_Source excerpt_:
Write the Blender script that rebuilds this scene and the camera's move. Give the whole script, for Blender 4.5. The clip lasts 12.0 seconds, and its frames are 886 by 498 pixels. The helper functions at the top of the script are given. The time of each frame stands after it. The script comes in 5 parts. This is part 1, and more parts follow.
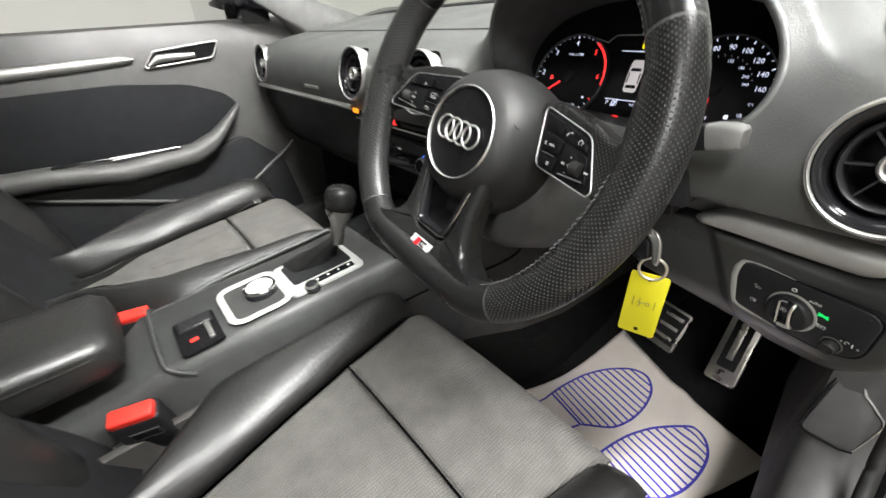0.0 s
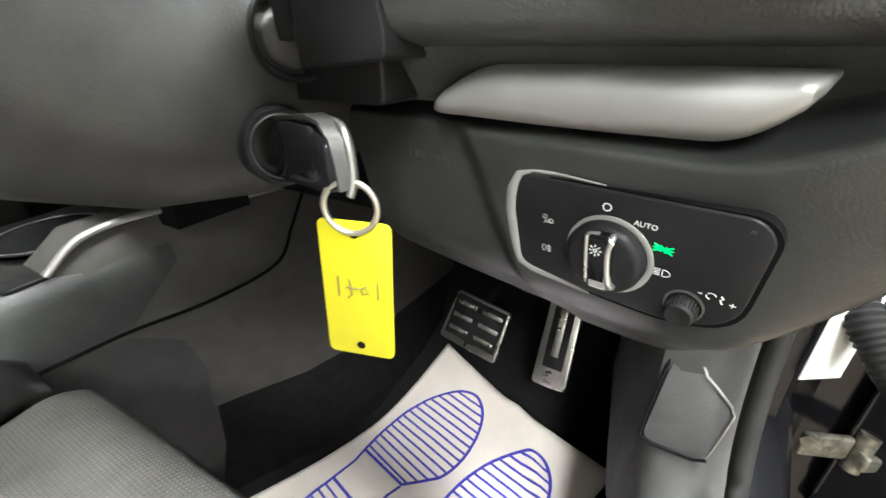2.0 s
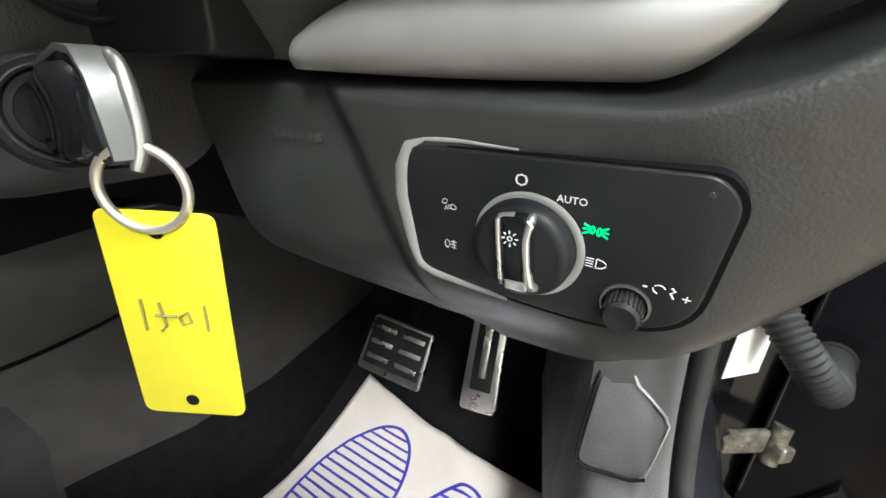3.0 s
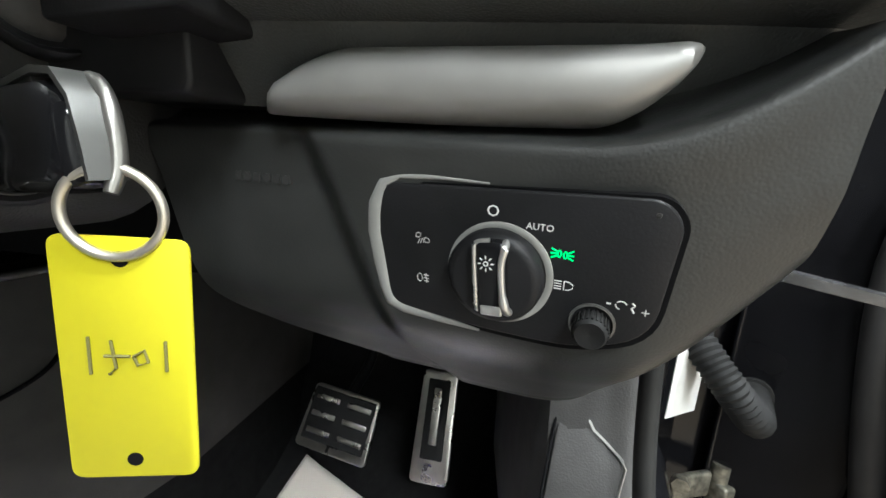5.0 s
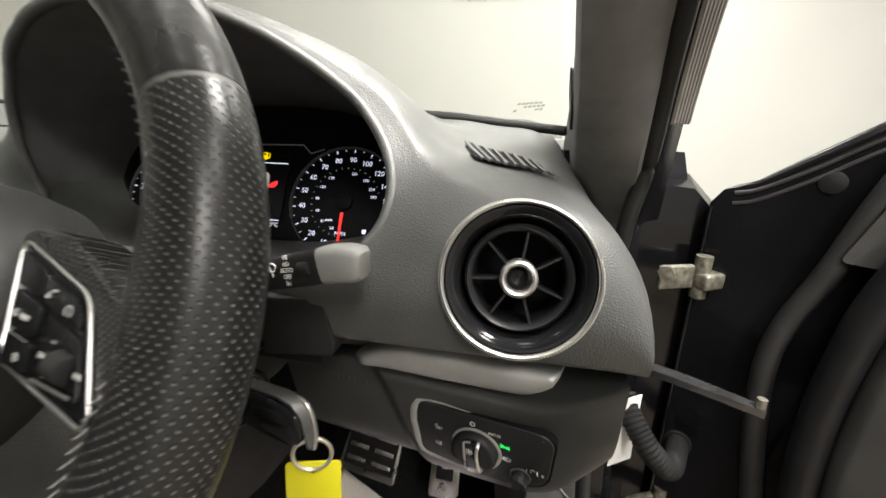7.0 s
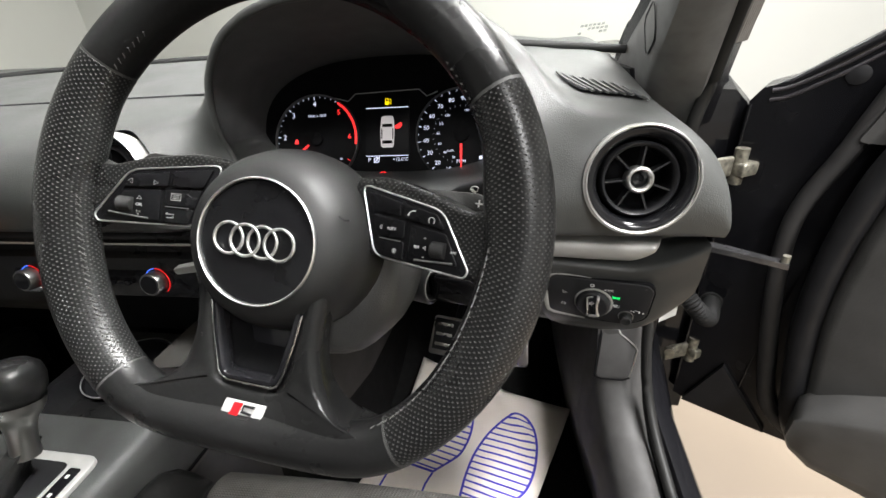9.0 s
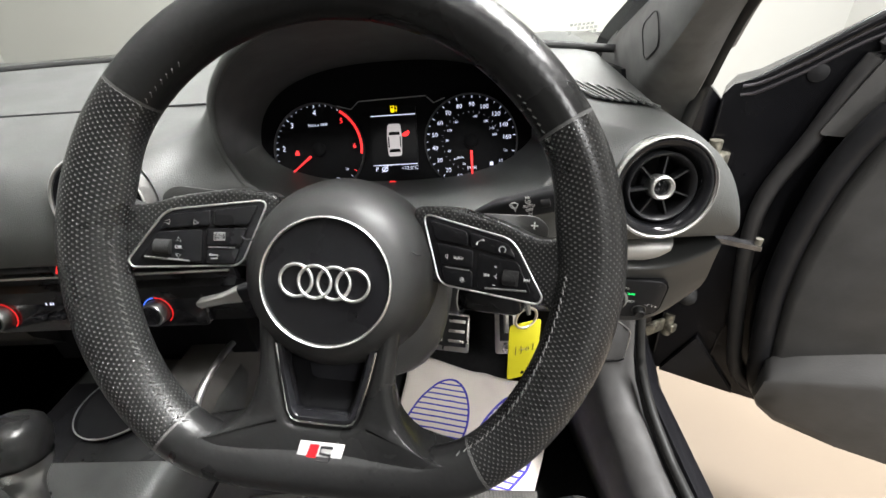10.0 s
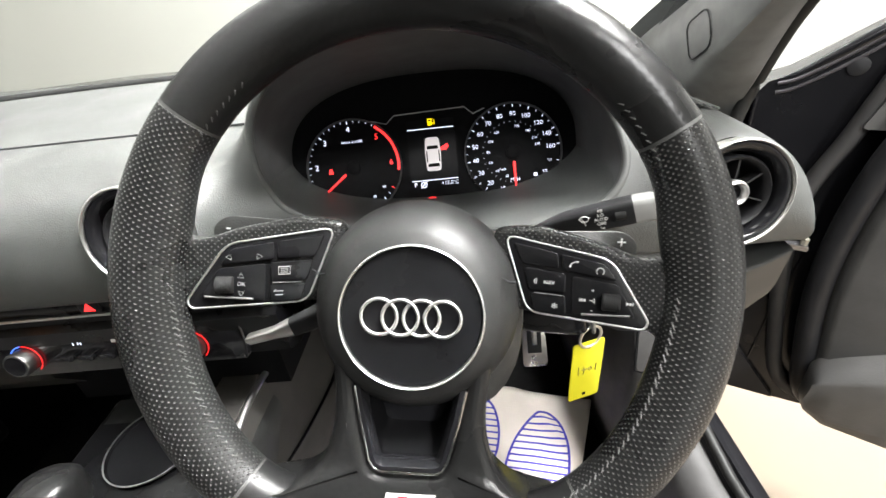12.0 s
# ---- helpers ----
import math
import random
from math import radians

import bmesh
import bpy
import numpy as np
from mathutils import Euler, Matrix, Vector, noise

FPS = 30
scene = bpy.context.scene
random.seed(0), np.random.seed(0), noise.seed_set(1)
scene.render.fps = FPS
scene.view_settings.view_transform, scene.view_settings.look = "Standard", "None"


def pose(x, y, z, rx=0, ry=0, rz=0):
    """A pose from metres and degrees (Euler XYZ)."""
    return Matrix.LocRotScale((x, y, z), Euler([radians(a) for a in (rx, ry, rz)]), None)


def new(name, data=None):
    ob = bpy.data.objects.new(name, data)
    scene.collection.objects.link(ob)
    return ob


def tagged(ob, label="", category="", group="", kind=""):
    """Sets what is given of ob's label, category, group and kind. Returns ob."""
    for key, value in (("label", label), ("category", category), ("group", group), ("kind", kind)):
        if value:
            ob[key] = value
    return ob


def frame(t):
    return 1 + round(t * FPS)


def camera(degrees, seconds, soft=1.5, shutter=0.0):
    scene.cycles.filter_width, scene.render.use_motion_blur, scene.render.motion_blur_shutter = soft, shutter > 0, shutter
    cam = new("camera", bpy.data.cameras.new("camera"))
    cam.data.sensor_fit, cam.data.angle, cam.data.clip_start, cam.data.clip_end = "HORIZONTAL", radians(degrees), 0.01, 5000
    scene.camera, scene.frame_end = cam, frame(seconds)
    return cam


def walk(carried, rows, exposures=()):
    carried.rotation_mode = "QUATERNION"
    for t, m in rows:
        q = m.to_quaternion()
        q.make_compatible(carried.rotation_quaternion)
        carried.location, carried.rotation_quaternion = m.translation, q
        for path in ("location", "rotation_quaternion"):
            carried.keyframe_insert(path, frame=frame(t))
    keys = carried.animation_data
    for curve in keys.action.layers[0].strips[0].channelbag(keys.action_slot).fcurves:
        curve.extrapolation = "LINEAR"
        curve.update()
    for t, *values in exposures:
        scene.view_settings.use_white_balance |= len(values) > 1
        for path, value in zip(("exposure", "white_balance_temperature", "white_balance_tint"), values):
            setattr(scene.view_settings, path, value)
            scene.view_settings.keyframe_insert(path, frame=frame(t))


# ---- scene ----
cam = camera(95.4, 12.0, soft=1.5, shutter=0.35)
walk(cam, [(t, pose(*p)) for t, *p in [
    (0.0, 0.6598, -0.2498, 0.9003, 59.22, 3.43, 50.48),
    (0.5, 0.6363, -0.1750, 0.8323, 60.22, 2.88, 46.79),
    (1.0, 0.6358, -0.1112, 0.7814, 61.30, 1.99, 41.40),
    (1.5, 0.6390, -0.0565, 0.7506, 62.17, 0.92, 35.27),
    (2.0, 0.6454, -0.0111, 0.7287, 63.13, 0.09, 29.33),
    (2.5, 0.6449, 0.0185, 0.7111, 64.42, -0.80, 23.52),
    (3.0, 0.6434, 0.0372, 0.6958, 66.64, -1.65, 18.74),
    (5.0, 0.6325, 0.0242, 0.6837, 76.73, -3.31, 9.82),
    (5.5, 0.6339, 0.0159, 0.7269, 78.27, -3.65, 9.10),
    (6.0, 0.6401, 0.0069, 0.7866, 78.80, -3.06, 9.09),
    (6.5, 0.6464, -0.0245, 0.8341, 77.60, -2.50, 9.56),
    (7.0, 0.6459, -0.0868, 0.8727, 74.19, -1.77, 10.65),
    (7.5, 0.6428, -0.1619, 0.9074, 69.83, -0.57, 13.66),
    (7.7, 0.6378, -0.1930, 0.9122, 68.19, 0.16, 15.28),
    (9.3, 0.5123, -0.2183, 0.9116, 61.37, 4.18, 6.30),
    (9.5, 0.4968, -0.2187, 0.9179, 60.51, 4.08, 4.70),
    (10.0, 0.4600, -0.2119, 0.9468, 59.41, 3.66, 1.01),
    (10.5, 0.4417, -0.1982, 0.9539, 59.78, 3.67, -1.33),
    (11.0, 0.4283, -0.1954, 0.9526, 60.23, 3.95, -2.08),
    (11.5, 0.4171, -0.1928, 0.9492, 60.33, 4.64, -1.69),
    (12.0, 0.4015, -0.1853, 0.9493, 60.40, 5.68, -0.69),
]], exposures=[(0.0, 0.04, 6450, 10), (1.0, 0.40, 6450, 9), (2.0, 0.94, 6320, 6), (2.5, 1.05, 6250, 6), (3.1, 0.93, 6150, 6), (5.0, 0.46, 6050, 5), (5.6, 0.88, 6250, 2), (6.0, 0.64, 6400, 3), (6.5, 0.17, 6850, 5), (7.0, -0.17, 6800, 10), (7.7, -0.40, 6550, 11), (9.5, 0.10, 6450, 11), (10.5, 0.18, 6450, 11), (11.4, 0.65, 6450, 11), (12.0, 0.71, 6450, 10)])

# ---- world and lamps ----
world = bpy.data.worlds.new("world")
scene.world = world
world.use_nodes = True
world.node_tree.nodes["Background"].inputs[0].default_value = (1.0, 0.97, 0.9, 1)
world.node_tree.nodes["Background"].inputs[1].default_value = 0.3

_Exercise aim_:
Return exactly what appears from the opening line of the material through the line with "q.make_compatible(carried.rotation_quaternion)", apart from the pictures.

_Finished answer_:
Write the Blender script that rebuilds this scene and the camera's move. Give the whole script, for Blender 4.5. The clip lasts 12.0 seconds, and its frames are 886 by 498 pixels. The helper functions at the top of the script are given. The time of each frame stands after it. The script comes in 5 parts. This is part 1, and more parts follow.
0.0 s
2.0 s
3.0 s
5.0 s
7.0 s
9.0 s
10.0 s
12.0 s
# ---- helpers ----
import math
import random
from math import radians

import bmesh
import bpy
import numpy as np
from mathutils import Euler, Matrix, Vector, noise

FPS = 30
scene = bpy.context.scene
random.seed(0), np.random.seed(0), noise.seed_set(1)
scene.render.fps = FPS
scene.view_settings.view_transform, scene.view_settings.look = "Standard", "None"


def pose(x, y, z, rx=0, ry=0, rz=0):
    """A pose from metres and degrees (Euler XYZ)."""
    return Matrix.LocRotScale((x, y, z), Euler([radians(a) for a in (rx, ry, rz)]), None)


def new(name, data=None):
    ob = bpy.data.objects.new(name, data)
    scene.collection.objects.link(ob)
    return ob


def tagged(ob, label="", category="", group="", kind=""):
    """Sets what is given of ob's label, category, group and kind. Returns ob."""
    for key, value in (("label", label), ("category", category), ("group", group), ("kind", kind)):
        if value:
            ob[key] = value
    return ob


def frame(t):
    return 1 + round(t * FPS)


def camera(degrees, seconds, soft=1.5, shutter=0.0):
    scene.cycles.filter_width, scene.render.use_motion_blur, scene.render.motion_blur_shutter = soft, shutter > 0, shutter
    cam = new("camera", bpy.data.cameras.new("camera"))
    cam.data.sensor_fit, cam.data.angle, cam.data.clip_start, cam.data.clip_end = "HORIZONTAL", radians(degrees), 0.01, 5000
    scene.camera, scene.frame_end = cam, frame(seconds)
    return cam


def walk(carried, rows, exposures=()):
    carried.rotation_mode = "QUATERNION"
    for t, m in rows:
        q = m.to_quaternion()
        q.make_compatible(carried.rotation_quaternion)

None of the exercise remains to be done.